Aux enfants d'une petite famille génée, Antoine - "du Rocher", comme il se désignait - offrait un paquet de biscuits. Si, si prenez; les gens m'en montent tellement que j'en ai jusqu'à la fin de mes jours ! Auteur de plusieurs livres, les équipes de télévision avaient fait le déplacement jusqu'à ses grottes. Lui, aller à Paris pour parler de son dernier livre à Apostrophes ? Jamais. Bernard Pivot était donc monté sur la montagne pour réaliser l'entretien (quelques années plus tard, en 2003, il était invité par J.L. Delarue dans son émission Ca se discute, sur France 2.). Deux phrases me restent de lui. A un petit enfant de 8 ans à qui il demande ce qu'il veut faire plus tard et qui répond : ch'ais pas; l'ermite - songeur - réplique : ben moi, tu vois, j'ai 80 ans et je ne sais toujours pas ce que je vais faire plus tard. Et cette autre, d'une profonde sagesse, piochée dans un de ses livres : l'animal emblématique du cosmomoine (dénomination dont l'ermite se qualifie), c'est l'araignée ! Il tend sa toile et il attend ...

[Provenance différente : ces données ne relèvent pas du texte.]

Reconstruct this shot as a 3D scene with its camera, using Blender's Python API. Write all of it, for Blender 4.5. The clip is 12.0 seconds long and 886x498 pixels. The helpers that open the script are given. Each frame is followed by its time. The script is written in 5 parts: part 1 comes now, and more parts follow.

Je suis monté plusieurs fois sur le site et j'ai été frappé, à chaque nouvelle visite, par la détérioration naturelle du lieu abandonné mais aussi par les dégradations humaines infligées aux modestes aménagements. D'une semaine à l'autre, la vaisselle - conservée intacte jusqu'alors - et les vitres étaient cassées. Nul doute que peu à peu l'endroit retournera à l'état de nature. Ce que n'aurait probablement pas désavoué Frère Antoine lui-même, si peu attaché aux choses matérielles. Mes photos sont comme un lot de consolation : elles ont tenté d'en fixer l'esprit dans la durée, pour notre mémoire.

Le retour de l'ermite

Juin 2006 : une internaute, Karhuna, m'écrit que, Swami Chandra que l'on voit sur la photo aux côtés de Frère Antoine, voyant les dégats infligés à sa grotte est venu avec une équipe de fidèles pour tout remettre en état. Frère Antoine est donc maintenant à nouveau installé dans ses murs, dans sa grotte de Roquebrune. Il a beaucoup de projets, il parle d'un nouveau voyage en Inde, etc. Il a donc quitté la maisonnette de Corse du sud que des amis avaient mise à sa disposition depuis plusieurs années (2003).

 

 

 

 

 

 

Frère Antoine, le moine-ermite (à droite). Photo Editions ALTESS

Mistral, dans Calendal, donne vie à une mystérieuse fée Esterelle qui parcourt ces espaces désertiques : Esterelle, âpre ennemie - de l'homme, hantant les lieux incultes, - se couronnant d'orties, - défendant le désert contre les défricheurs. Il en fait, lui aussi, l'habitante d'une de ces nombreuses grottes : La roche baille tout à coup : - par une rampe taillée dans ses entrailles - ils descendent tous deux et se trouvent bientôt - sous l'étrange voussure - d'une petite grotte. En stalactites - là pleurant perle à perle, - la voûte rappelle un temple orné de bas-reliefs. - Voilà, fait-elle en souriant, - ami, le palais d'Esterelle." Une note du traducteur du texte provençal, Pierre Rollet, précise que suivant la tradition du pays, la région était autrefois le séjour d'une fée appelée Esterelle, qui lui a donné son nom. "Selon les actes de St. Armentaire - ajoute-t-il - on lui offrait des sacrifices, et elle donnait aux femme stériles des breuvages qui avaient la vertu de les rendre fécondes". Cette légende souligne encore la connotation stérilité- sterilis - estérel attachée à ces lieux depuis les temps les plus reculés.

 

 

 

 

 

Des hardes de sangliers levant le groin, - tu les aurais vu grimper aux mamelons - de la Napoule, ou se vautrer tout ruisselants - sur la grève aux bruyants galets - et ensuite courir vers Esterelle - qui leur jette les pommes des pins - et du rouge Estérel leur prodigue les glands. F.Mistral. Calendal (1866)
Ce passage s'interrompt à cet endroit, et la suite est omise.